Saturday, July 08, 2006

Off To Petchabun

Today we got up before dawn and caught the bus to Petchabun. There actually is a bus that goes directly from Pattaya up to Petchabun, but being a holiday weekend, it was sold out, and so we had to do the mind-numbing bus ride to Morchit bus station in Bangkok, and then a 2-hour layover, and then the bus onwards to Petchabun. Total travel time 11 hours. (I did the math: In a car, taking one's time, the drive would be 5½ to 6 hours.)

Amazingly, Pot never complained once. Can't say that about most 4-year-old kids facing 11 hours sitting on their mother's lap in a cramped bus seat. (We meant to buy 3 tickets for the bus to Petchabun, but somehow the ticket stand only gave us two... 1 child and 1 adult... which we never noticed. The bus stewardess, upon taking our tickets, understood what happened and didn't insist we buy another ticket — since the bus was sold out anyway — and let the three of us ride in 2 seats.)

Well, I do have to say that after the city of Chayaphum — my only other Isaan visit of any duration — the city of Petchabun is just fabulous. Really, really nice. It has a lot of pretty government buildings; broad, tree-lined thoroughfares; a large amount of middle-class, attractive residences; a golf course; and a reasonable amount of civic pride in the cleanliness and upkeep of the numerous public spaces. Actually, the town feels as though it expects one day to be a great metropolis, and has planned ahead for just such an eventuality.

Petchabun is the world-capitol of tamarind, and is located in almost the geographic center of Thailand. They apparently have some diamond mines, grow lots of corn, and have some really pretty mountains in the distance.

Pui's family lives about 20 miles to the east of downtown Petchabun, right in the foothills of those mountains, and it is really nice out there in the country as well. Lots of pretty little villages with (once again) a fair amount of wealth as compared to other parts of northeastern Thailand.

Pui's family is about as poor as you can get in Thailand (outside of a hill tribe). Apparently they were much better off at one point in time, with a nice (nicer) house, but their house, everything they owned, and Pui's grandmother were washed away in a flash flood several years back. Obviously Thailand doesn't have some kind of "FEMA" government agency, and there isn't any such thing as home insurance, so they were left with nothing.

Then, to compound that, Pui's father has suffered from recurrent bowel obstructions, and has been cut open so many times that his abdomen is criss-crossed with scars. He can't work. (He seems to have lost an eye as well, though that was never explained to me.) Pui has a younger brother, but he seems to be allergic to labor of any form as far as I can tell.

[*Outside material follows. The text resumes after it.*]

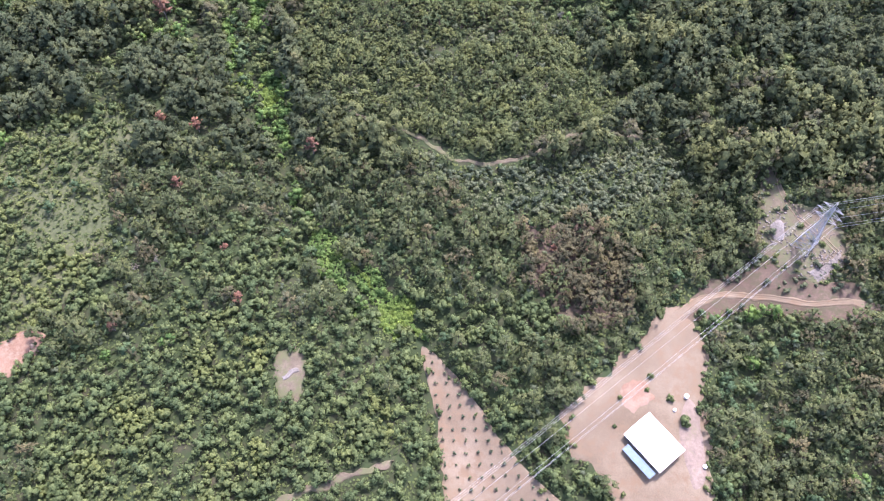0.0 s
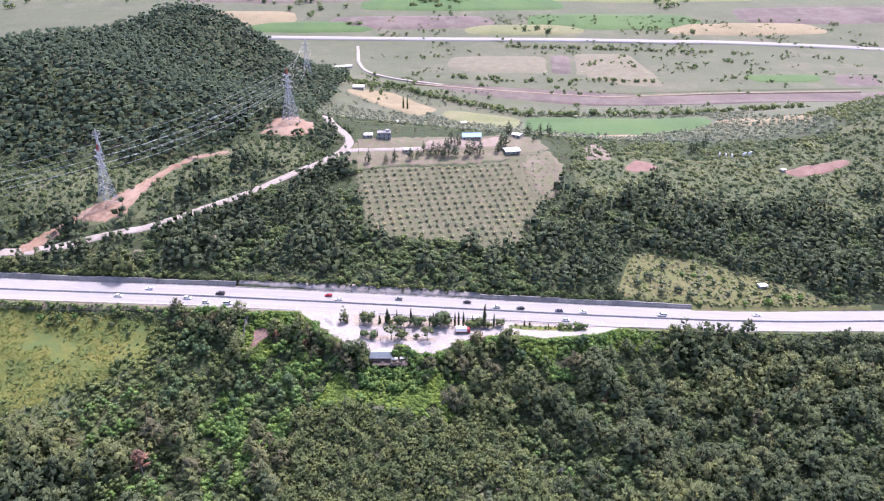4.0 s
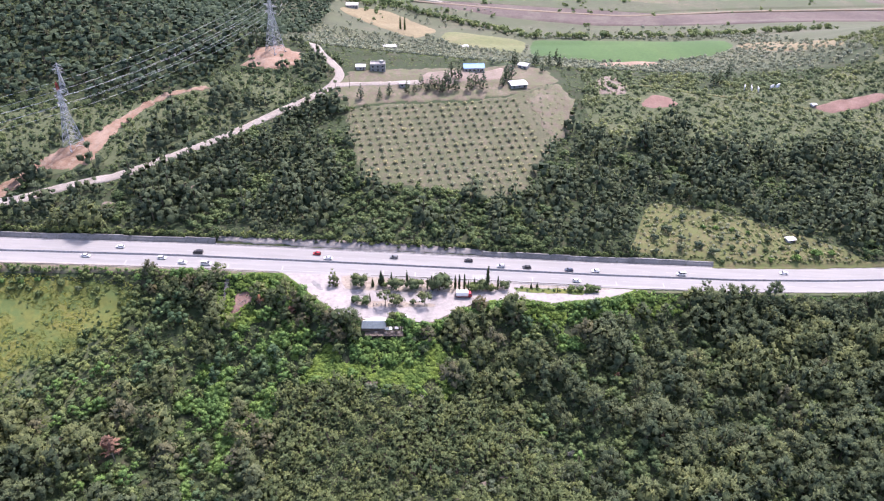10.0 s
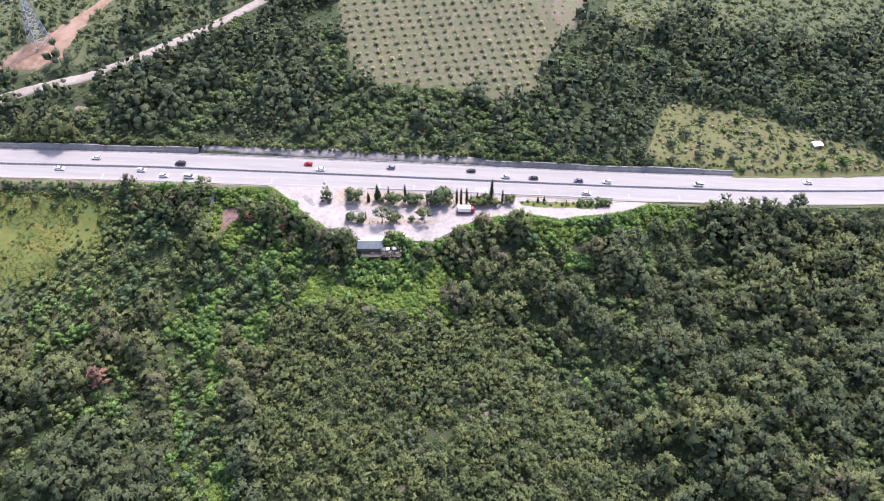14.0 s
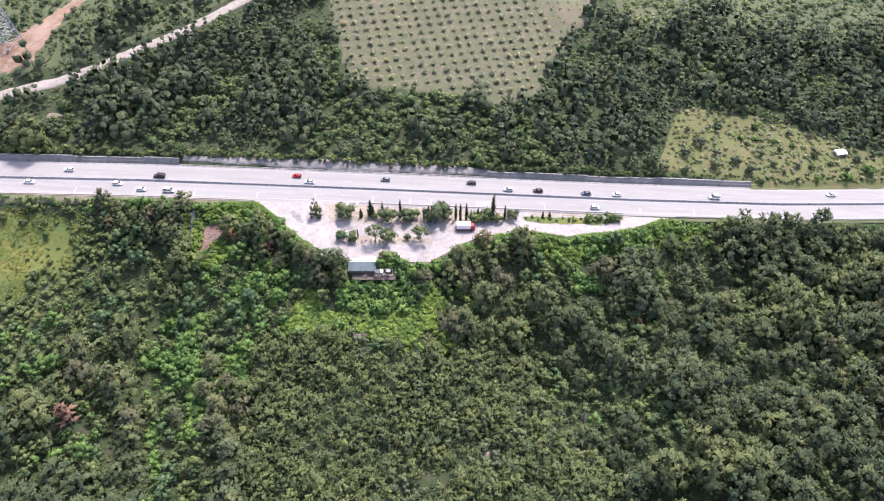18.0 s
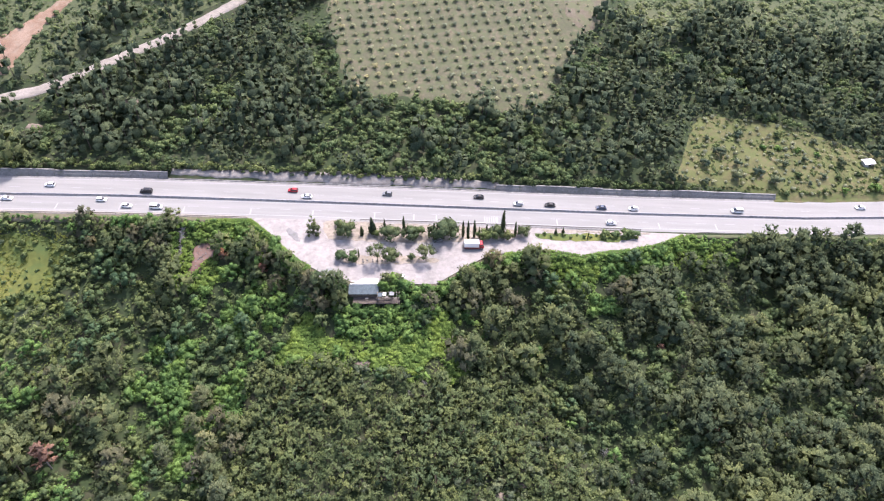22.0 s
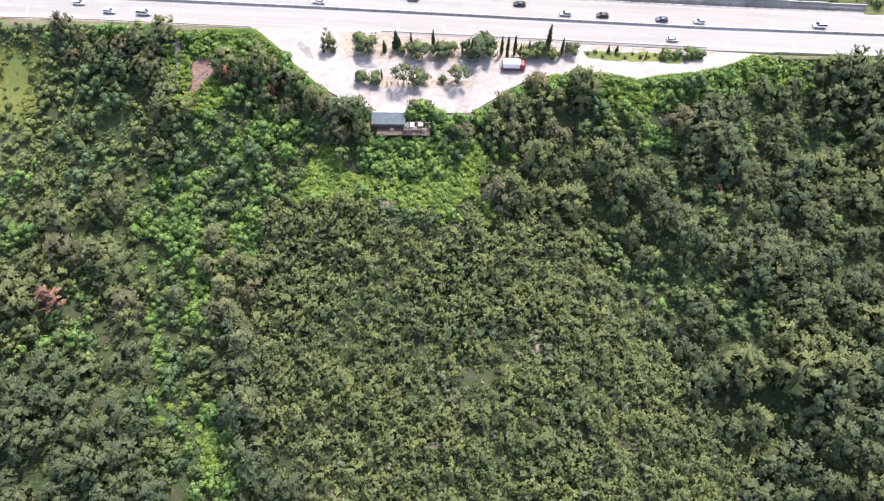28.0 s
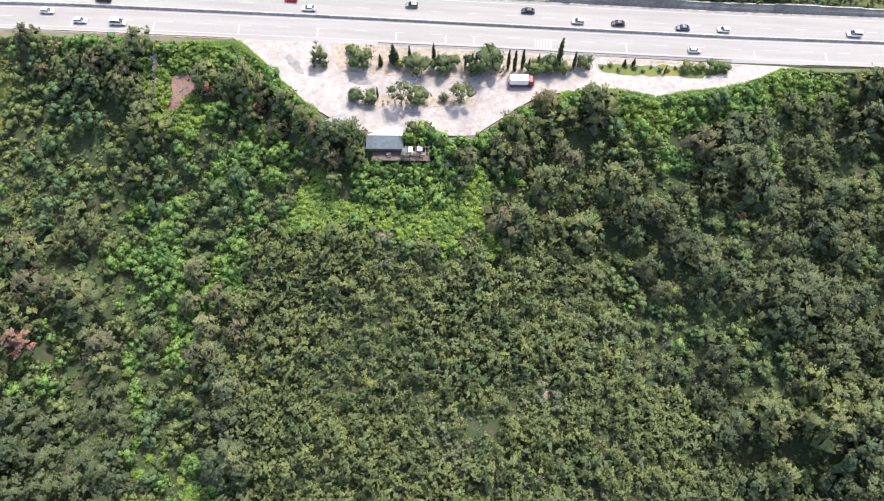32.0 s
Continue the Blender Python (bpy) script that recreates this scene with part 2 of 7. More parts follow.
CAR_PAINTS = {k: paint("car_" + k, c, 0.25, 0.1, 0.04, 3) for k, c in {
    "white": (0.78, 0.78, 0.77), "black": (0.022, 0.022, 0.025), "grey": (0.16, 0.17, 0.18),
    "silver": (0.50, 0.51, 0.52), "red": (0.34, 0.02, 0.03), "blue": (0.05, 0.07, 0.11)}.items()}

PINE = leaf("pine_needles", (0.064, 0.085, 0.042), (0.092, 0.118, 0.057), (0.126, 0.152, 0.077), 0.14, 2.6)
PALEPINE = leaf("pale_pine_needles", (0.092, 0.108, 0.056), (0.128, 0.146, 0.076), (0.170, 0.186, 0.104), 0.14, 2.6)
WARMPINE = leaf("sunburnt_pine_needles", (0.076, 0.077, 0.046), (0.106, 0.106, 0.063), (0.142, 0.138, 0.086), 0.14, 2.6)
# Darker copy of the shrub green; shade under the pines is in its colour.
UNDER = leaf("shaded_undergrowth_leaves", (0.052, 0.076, 0.032), (0.076, 0.106, 0.044), (0.104, 0.136, 0.060), 0.10, 2.2)
# Needle colour shifted to blue to imitate distance haze on the northern pines.
HAZYPINE = leaf("haze_tinted_pine_needles", (0.048, 0.068, 0.042), (0.066, 0.091, 0.056), (0.090, 0.119, 0.074), 0.10, 1.6, 0.5)
DARKPINE = leaf("old_pine_needles", (0.050, 0.068, 0.037), (0.074, 0.096, 0.052), (0.106, 0.130, 0.073), 0.16, 2.6)
YOUNGPINE = leaf("young_pine_needles", (0.071, 0.095, 0.043), (0.098, 0.128, 0.057), (0.129, 0.160, 0.078), 0.14, 2.6)
BROAD = leaf("broad_leaves", (0.080, 0.109, 0.046), (0.114, 0.150, 0.063), (0.152, 0.191, 0.087), 0.13, 2.8)
PASTURE = leaf("pasture_shrub_leaves", (0.076, 0.108, 0.046), (0.105, 0.145, 0.062), (0.138, 0.180, 0.085), 0.08, 2.4, 0.7)
BRIGHT = leaf("fresh_leaves", (0.082, 0.144, 0.044), (0.113, 0.193, 0.059), (0.150, 0.242, 0.082), 0.11, 2.4)
LIME = leaf("creeper_leaves", (0.086, 0.144, 0.038), (0.118, 0.190, 0.050), (0.154, 0.236, 0.066), 0.16, 2.6)
BLUELEAF = leaf("blue_green_leaves", (0.056, 0.096, 0.048), (0.082, 0.132, 0.066), (0.114, 0.170, 0.090), 0.14, 2.8)
SLOPESCRUB = leaf("slope_scrub_leaves", (0.062, 0.090, 0.046), (0.087, 0.122, 0.062), (0.117, 0.156, 0.081), 0.06, 1.8, 0.4)
GREYLEAF = leaf("grey_green_leaves", (0.074, 0.098, 0.062), (0.100, 0.130, 0.082), (0.130, 0.162, 0.107), 0.12, 2.0, 0.6)
SCRUB = leaf("scrub_leaves", (0.104, 0.134, 0.066), (0.132, 0.166, 0.082), (0.162, 0.196, 0.104), 0.05, 1.6, 0.2)
OLIVE = leaf("olive_leaves", (0.138, 0.162, 0.116), (0.172, 0.200, 0.144), (0.210, 0.238, 0.178), 0.16, 2.0, 0.2)
ORCHLEAF = leaf("orchard_olive_leaves", (0.186, 0.196, 0.122), (0.230, 0.240, 0.152), (0.272, 0.282, 0.186), 0.03, 1.6, 0.1)
CYPRESS = leaf("cypress_scales", (0.034, 0.048, 0.024), (0.050, 0.067, 0.033), (0.070, 0.088, 0.046))
RUST = leaf("rust_needles", (0.165, 0.092, 0.066), (0.225, 0.128, 0.092), (0.288, 0.172, 0.128), punch=0.5)
DRYLEAF = leaf("dry_twigs", (0.160, 0.139, 0.118), (0.227, 0.202, 0.176), (0.302, 0.277, 0.252))

# ---- shape helpers ----
def lerp(x, pts):
    return np.interp(x, [p[0] for p in pts], [p[1] for p in pts])


def ease(a, b, x):
    t = np.clip((x - a) / (b - a), 0, 1)
    return t * t * (3 - 2 * t)


def lot_edge(x):
    """South edge of the level strip that carries the road and the rest area."""
    return lerp(x, [(-260, -3), (-88, 1), (-76, 2), (-68, -5.5), (-62, -12), (-54, -20), (-45, -25.5), (-38, -28.5), (-10, -29), (-4, -28.5), (2, -23.5), (8, -18.5),
                    (16, -12.5), (25, -10.5), (41, -8.8), (52, -11), (61, -8.3), (72, -6.3), (84, -2.5), (94, 3), (180, 6), (260, 14)])


def road_bend(x):
    return lerp(x, [(-400, -9), (-215, -5), (-130, -1.5), (-50, -0.4), (0, 0), (80, 0.6), (150, 2.3), (200, 6), (260, 13), (400, 34)])


def gully_w(y):
    return lerp(y, [(-300, 10), (-235, -16), (-205, -50), (-140, -78), (-90, -94), (-50, -100)])


def gully_e(y):
    return lerp(y, [(-200, 110), (-140, 88), (-97, 60), (-72, 46), (-40, 28)])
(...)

Fortunately, her family owns a small amount of land, and they live off the rental income from that.

Pui's mother seems to spend most of her time in the kitchen preparing meals, washing clothes, and probably doing odd things to earn a buck. She also loves her betel nuts, and her teeth are a shiny ebony because of them. Life, work, and luck seems to have aged her well beyond her years.

Pui's family also has her other grandmother (her father's mother) staying with them. She is 78 years old, but looks to be 108. Decades of squatting in that famous Asian fashion have left her as a contender for the most stooped person on the planet... terribly scoliotic and deformed. When she walks, her head is actually at the same level as her buttocks (with the arch of her back above). However, when she goes down into that squat, she folds up so nicely and comfortably, and compactly, that you admire her more than pity her. She easily crouches down so that her head is eye-level with my shins, arms and chin resting on her knees.

Pot's little friend (whose face oddly reminds me of a child version of my own grandfather on my father's side) was there, and Pot and he had nonstop fun for the entire visit. This child's father died of an illness of some sort, and lives with his mother who is nearly crippled.

Down here in Pattaya, you hear all the sob stories from the bar girls about death, disease, and destruction back home, and kind of nod your head and take a tighter grip of your wallet. However, when you go up to a place like Petchabun and see the hard life first hand... Well, you do appreciate that tragedy is an integral part of life in these places. One of Pui's friends explained how her 8-month-old daughter had died just a few weeks ago when her mother-in-law got drunk and didn't see the child wander off and somehow fall between two steps and strangle herself. I was shocked not so much at the story as shocked at the easy, matter-of-fact manner in which this mother relayed the facts of her daughter's quite recent and exceptionally tragic death to me.